During the fearful struggle of a quarter of a century, for her existence as a nation, against the power and resources of Europe, directed by the most intelligent but remorseless military ambition against her, the command of the productions of the torrid zone, and the advantageous commerce which that afforded, gave to Great Britain the power and the resources which enabled her to meet, to combat, and to overcome, her numerous and reckless enemies in every battle-field, whether by sea or by land, throughout the world. In her the world saw realized the fabled giant of antiquity. With her hundred hands she grasped her foes in every region under heaven, and crushed them with resistless energy.

Who, it may be asked, manned those fleets which bore the flag, and the fame, and the power, of England over every sea and into every land—who swept fleets from the sea, as at Aboukir, and navies from the ocean, as at Trafalgar?

It may pointedly and safely be stated—the seamen supplied by the colonial trade, and chiefly by the West Indian colonial trade of Great Britain. About 2000 seamen, for example, were every year drawn into the West Indian trade of the Clyde from the herring fisheries on the west coast of Scotland, and just as regularly transferred from that colonial trade into British men-of-war, such men being the best seamen that they had, because they were men accustomed to every climate from the arctic circle to the equator.

In the event of any future war, men of this description will more than ever be wanted; because the torrid regions are become more populous and more powerful, either in themselves or as connected with great nations in the temperate zones, and consequently the sphere of European conflicts will be more extended in them.

The world, especially Europe and America, is vastly improved since 1815. Great Britain must look at and attend to this. She must march and act accordingly. The world will not wait for her if she chooses to stand still; on the contrary, other nations will “go ahead,” and leave her behind to repent of her folly.

“England,” said her greatest warrior, “cannot have a little war;” neither can she exist as a little nation.

The natives of the torrid zone can only labour in the cultivation of the soil of that zone. In no other zone can the special productions of the torrid zone be produced in perfection.

There now remains no portion of the tropical world where labour can be had on the spot, and whereon Great Britain can so conveniently and safely plant her foot, in order to accomplish the desirable object—extensive Tropical cultivation—but Tropical Africa.

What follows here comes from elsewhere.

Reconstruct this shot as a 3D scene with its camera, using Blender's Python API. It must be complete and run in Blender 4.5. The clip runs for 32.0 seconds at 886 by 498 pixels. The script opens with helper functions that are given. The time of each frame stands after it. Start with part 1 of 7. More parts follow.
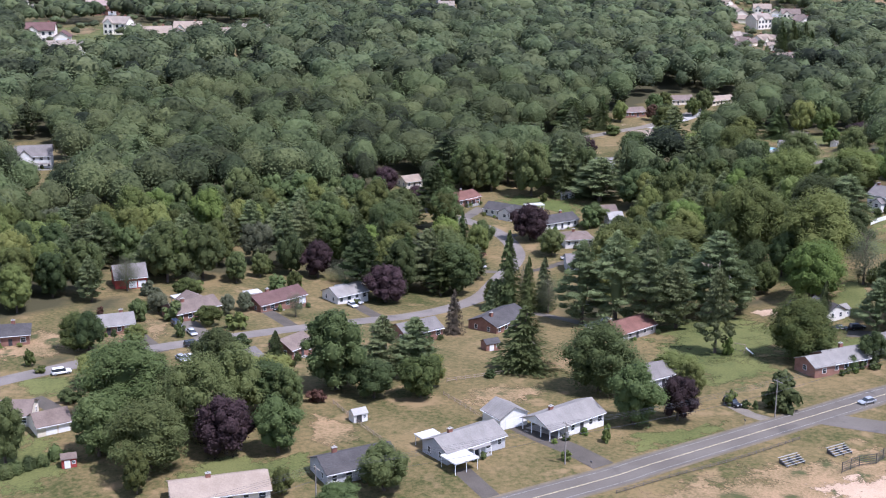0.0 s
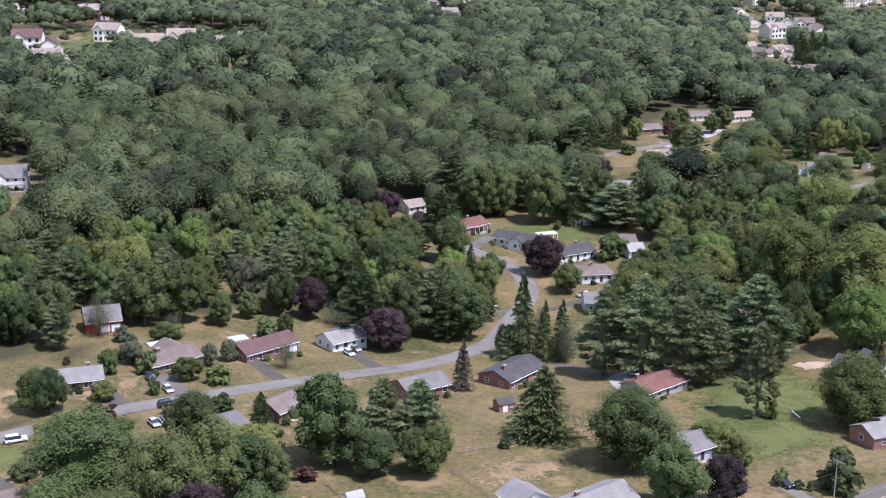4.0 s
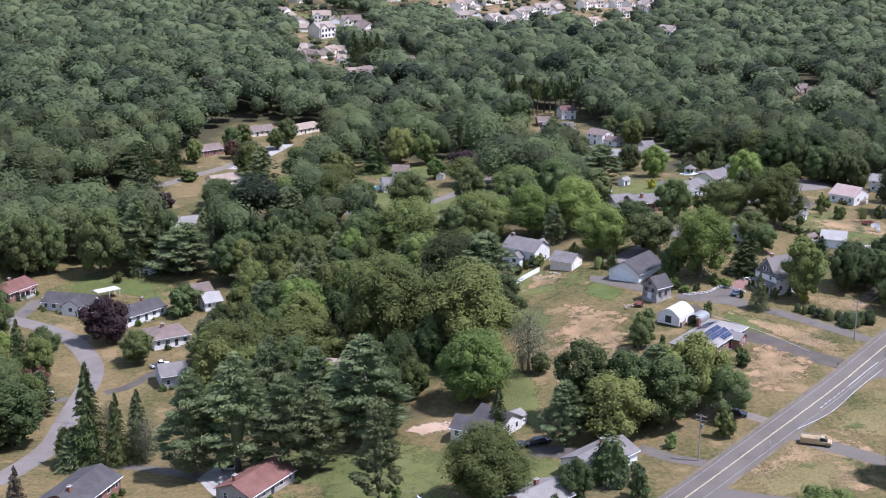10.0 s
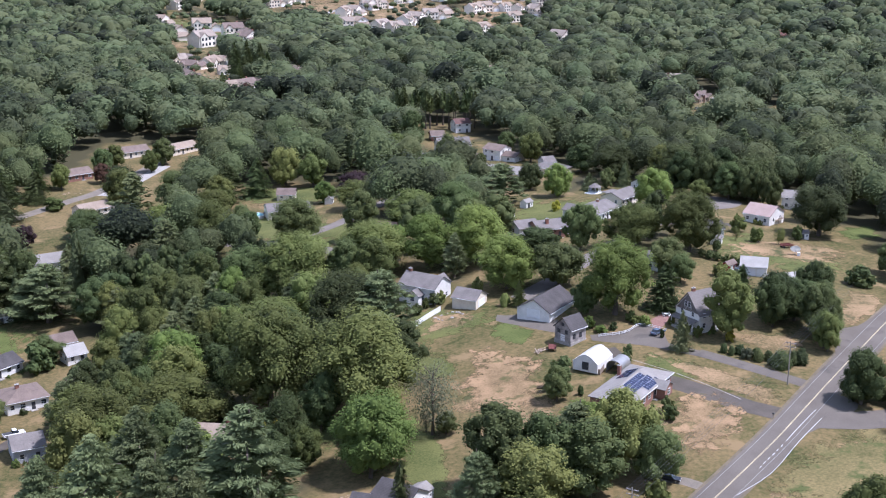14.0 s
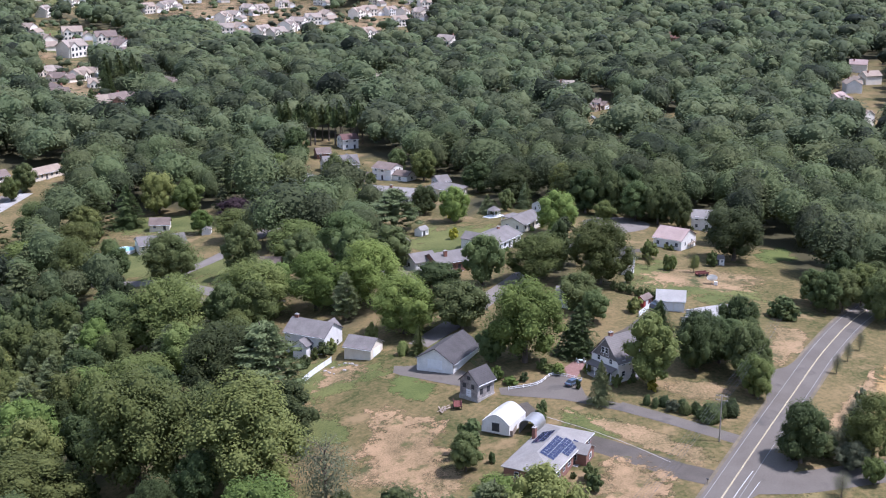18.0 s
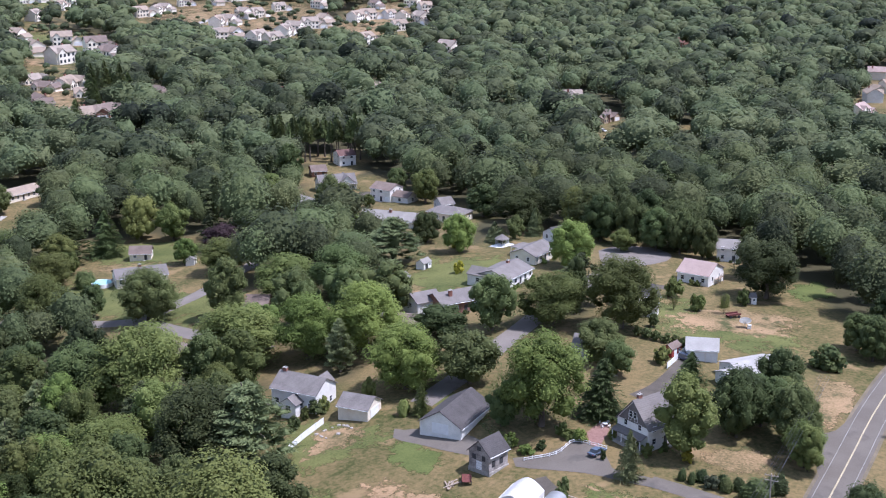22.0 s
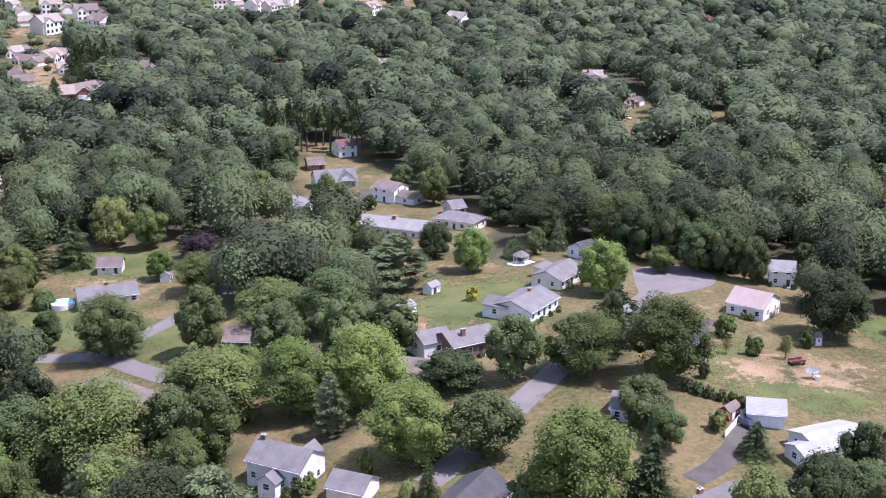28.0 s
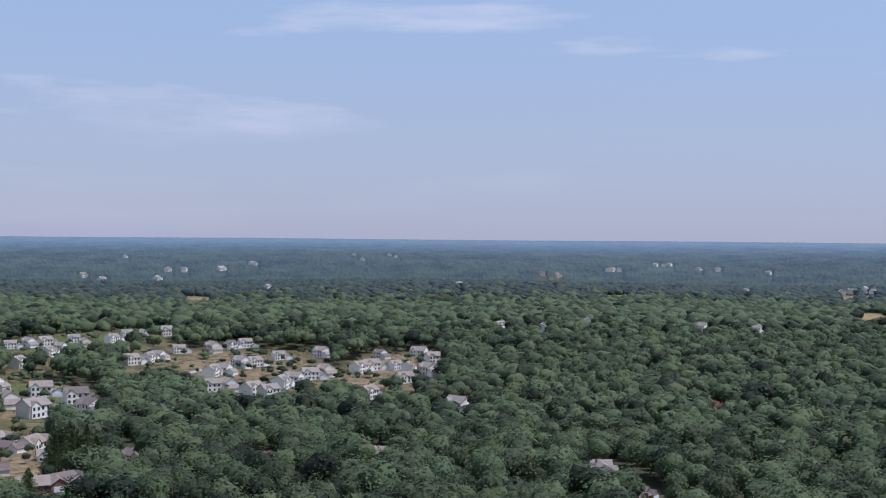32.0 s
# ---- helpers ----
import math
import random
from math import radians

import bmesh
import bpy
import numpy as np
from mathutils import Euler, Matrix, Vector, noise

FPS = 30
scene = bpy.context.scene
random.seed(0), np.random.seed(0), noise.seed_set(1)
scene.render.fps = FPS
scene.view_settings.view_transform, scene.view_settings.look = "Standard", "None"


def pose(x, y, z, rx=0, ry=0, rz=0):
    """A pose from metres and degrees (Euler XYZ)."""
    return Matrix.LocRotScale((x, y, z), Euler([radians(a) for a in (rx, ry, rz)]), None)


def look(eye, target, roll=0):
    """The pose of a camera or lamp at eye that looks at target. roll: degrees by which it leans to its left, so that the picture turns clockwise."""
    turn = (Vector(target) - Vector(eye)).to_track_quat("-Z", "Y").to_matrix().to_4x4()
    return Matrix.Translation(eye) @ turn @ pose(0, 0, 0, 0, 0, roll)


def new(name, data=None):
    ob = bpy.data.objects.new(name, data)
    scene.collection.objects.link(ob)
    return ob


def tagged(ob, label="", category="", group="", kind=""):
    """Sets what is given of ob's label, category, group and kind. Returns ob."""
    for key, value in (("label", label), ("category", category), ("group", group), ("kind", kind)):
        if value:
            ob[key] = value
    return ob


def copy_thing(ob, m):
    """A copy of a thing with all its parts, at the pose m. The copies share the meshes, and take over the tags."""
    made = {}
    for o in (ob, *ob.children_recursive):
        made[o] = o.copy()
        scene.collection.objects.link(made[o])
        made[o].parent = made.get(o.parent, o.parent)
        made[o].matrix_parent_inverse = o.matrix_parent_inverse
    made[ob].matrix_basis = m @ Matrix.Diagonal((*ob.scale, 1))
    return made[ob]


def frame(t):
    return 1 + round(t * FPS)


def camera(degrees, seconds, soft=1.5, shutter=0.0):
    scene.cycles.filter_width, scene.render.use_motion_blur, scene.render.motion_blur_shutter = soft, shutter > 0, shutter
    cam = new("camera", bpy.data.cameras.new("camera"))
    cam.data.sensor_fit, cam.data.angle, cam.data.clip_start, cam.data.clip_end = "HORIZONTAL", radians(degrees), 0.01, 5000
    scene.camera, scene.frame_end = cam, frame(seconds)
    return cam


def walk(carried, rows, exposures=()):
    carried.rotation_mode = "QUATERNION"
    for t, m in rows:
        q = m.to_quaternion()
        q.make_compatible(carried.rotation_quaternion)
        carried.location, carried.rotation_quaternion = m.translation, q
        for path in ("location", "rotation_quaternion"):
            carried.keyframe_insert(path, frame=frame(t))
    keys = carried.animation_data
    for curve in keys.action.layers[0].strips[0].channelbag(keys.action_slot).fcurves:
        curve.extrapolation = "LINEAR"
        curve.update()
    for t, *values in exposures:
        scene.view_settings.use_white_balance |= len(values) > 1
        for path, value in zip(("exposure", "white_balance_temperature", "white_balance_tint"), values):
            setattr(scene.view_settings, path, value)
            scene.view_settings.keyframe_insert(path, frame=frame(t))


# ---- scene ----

cam = camera(37.444, 32.0, soft=1.1)
# seconds, east, north, height, turn to the left, pitch, roll
PATH = [
    (0, -0.00, -0.00, 120.00, -0.000, -15.628, 0.254),
    (0.5, -0.20, 5.05, 119.97, 0.001, -15.597, 0.315),
    (1, -0.43, 10.10, 119.95, 0.002, -15.580, 0.346),
    (1.5, -0.65, 15.40, 119.95, 0.010, -15.560, 0.392),
    (2, -0.89, 20.65, 119.93, 0.027, -15.555, 0.419),
    (2.5, -1.16, 25.75, 119.86, 0.016, -15.526, 0.473),
    (3, -1.41, 30.91, 119.80, 0.012, -15.522, 0.497),
    (3.5, -1.71, 36.09, 119.72, 0.002, -15.498, 0.545),
    (5.5, -2.55, 56.85, 119.77, 0.009, -15.496, 0.647),
    (6, -2.51, 61.79, 119.99, -0.840, -15.513, 0.622),
    (6.5, -2.36, 66.40, 120.30, -2.597, -15.528, 0.544),
    (7, -2.15, 70.72, 120.70, -5.587, -15.528, 0.493),
    (7.5, -1.89, 74.94, 121.04, -9.604, -15.542, 0.421),
    (8, -1.28, 79.44, 121.34, -13.446, -15.557, 0.396),
    (8.5, -0.36, 84.08, 121.51, -16.287, -15.572, 0.320),
    (9, 0.89, 88.92, 121.66, -16.636, -15.570, 0.278),
    (9.5, 2.27, 93.66, 121.76, -17.566, -15.583, 0.252),
    (10, 3.71, 98.25, 121.83, -19.609, -15.582, 0.179),
    (10.5, 5.15, 102.80, 121.97, -21.100, -15.577, 0.146),
    (11, 6.60, 107.38, 122.09, -22.270, -15.570, 0.140),
    (11.5, 8.17, 111.96, 122.10, -23.142, -15.550, 0.173),
    (12, 9.90, 116.43, 122.04, -23.167, -15.523, 0.140),
    (12.5, 11.68, 120.89, 121.89, -23.167, -15.510, 0.100),
    (13, 13.55, 125.58, 121.83, -23.151, -15.495, 0.089),
    (13.5, 15.36, 130.31, 121.78, -23.625, -15.491, 0.072),
    (14, 17.32, 134.92, 121.78, -24.523, -15.488, 0.067),
    (14.5, 19.27, 139.34, 121.88, -25.636, -15.493, 0.086),
    (16.5, 26.93, 156.33, 122.42, -28.094, -15.505, -0.066),
    (17, 28.99, 160.71, 122.47, -28.691, -15.503, -0.008),
    (17.5, 31.17, 165.24, 122.53, -29.171, -15.494, -0.013),
    (18, 33.50, 169.67, 122.59, -29.538, -15.488, -0.061),
    (18.5, 35.79, 174.12, 122.66, -29.587, -15.490, -0.095),
    (19, 38.02, 178.45, 122.75, -29.577, -15.485, -0.082),
    (19.5, 40.24, 182.72, 122.90, -29.575, -15.504, -0.125),
    (20, 42.38, 186.94, 123.00, -29.584, -15.507, -0.080),
    (20.5, 44.52, 191.14, 123.08, -29.580, -15.508, -0.076),
    (21, 46.77, 195.32, 123.15, -29.574, -15.510, -0.086),
    (21.5, 49.00, 199.54, 123.23, -29.549, -15.509, -0.097),
    (22, 51.21, 203.80, 123.32, -29.557, -15.518, -0.114),
    (22.5, 53.53, 208.06, 123.31, -29.540, -15.813, -0.135),
    (23, 55.91, 212.36, 123.28, -29.499, -17.333, -0.144),
    (23.5, 58.28, 216.82, 123.37, -29.444, -20.448, -0.118),
    (24, 60.59, 221.40, 123.64, -29.407, -23.696, -0.165),
    (24.5, 62.85, 225.85, 123.90, -29.388, -25.228, -0.181),
    (26.5, 71.42, 242.35, 124.24, -29.403, -23.517, 0.225),
    (27, 73.64, 246.58, 124.14, -29.398, -21.439, 0.237),
    (27.5, 75.97, 250.70, 123.90, -29.355, -19.291, 0.303),
    (28, 78.29, 254.61, 123.62, -29.300, -17.098, 0.331),
    (28.5, 80.43, 258.67, 123.46, -29.284, -15.083, 0.329),
    (29, 82.60, 263.02, 123.46, -29.281, -12.944, 0.372),
    (29.5, 84.77, 267.42, 123.42, -29.281, -10.796, 0.374),
    (30, 87.04, 271.69, 123.32, -29.282, -8.651, 0.412),
    (30.5, 89.34, 275.96, 123.35, -29.277, -6.523, 0.390),
    (31, 91.49, 280.26, 123.42, -29.282, -4.400, 0.456),
    (31.5, 93.51, 284.55, 123.45, -29.291, -2.271, 0.451),
    (32, 95.45, 288.80, 123.40, -29.307, -0.636, 0.492)]
walk(cam, [(t, pose(x, y, z, 90 + pitch, 0, yaw) @ pose(0, 0, 0, 0, 0, roll)) for t, x, y, z, yaw, pitch, roll in PATH],
     exposures=[(0, 1.15, 5620, 25), (22, 1.16, 5620, 25), (23, 1.16, 5680, 24), (24, 1.54, 5950, 23), (26.8, 1.6, 5850, 25), (28.5, 1.30, 5400, 35), (30, 0.78, 5150, 24), (31, 0.55, 5250, 20), (32, 0.40, 5350, 18)])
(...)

Every other part is occupied by independent nations, or by people that may and will soon become independent.

British capital and knowledge will abundantly furnish the means to cultivate her rich fields. This is the only rational and lasting way to instruct and to enlighten her people, and to keep them enlightened, civilized, and industrious. By adopting this course also, that British capital, both commercial and manufacturing, which in one way or other finds its way, and which will continue to find its way, especially while money is so cheap in this country, into foreign possessions to assist the slave trade and to support slavery—will be turned to support the cause of freedom in Africa, and at the same time to increase instead of tending to diminish the trade and the power of this country.

The principle which Great Britain has adopted in her future agricultural relations with the Tropical world is, that colonial produce must be produced, and that it can be produced in that region cheaper by free African and East Indian labour than by slave labour. This great principle she cannot deviate from, nor attempt to revoke.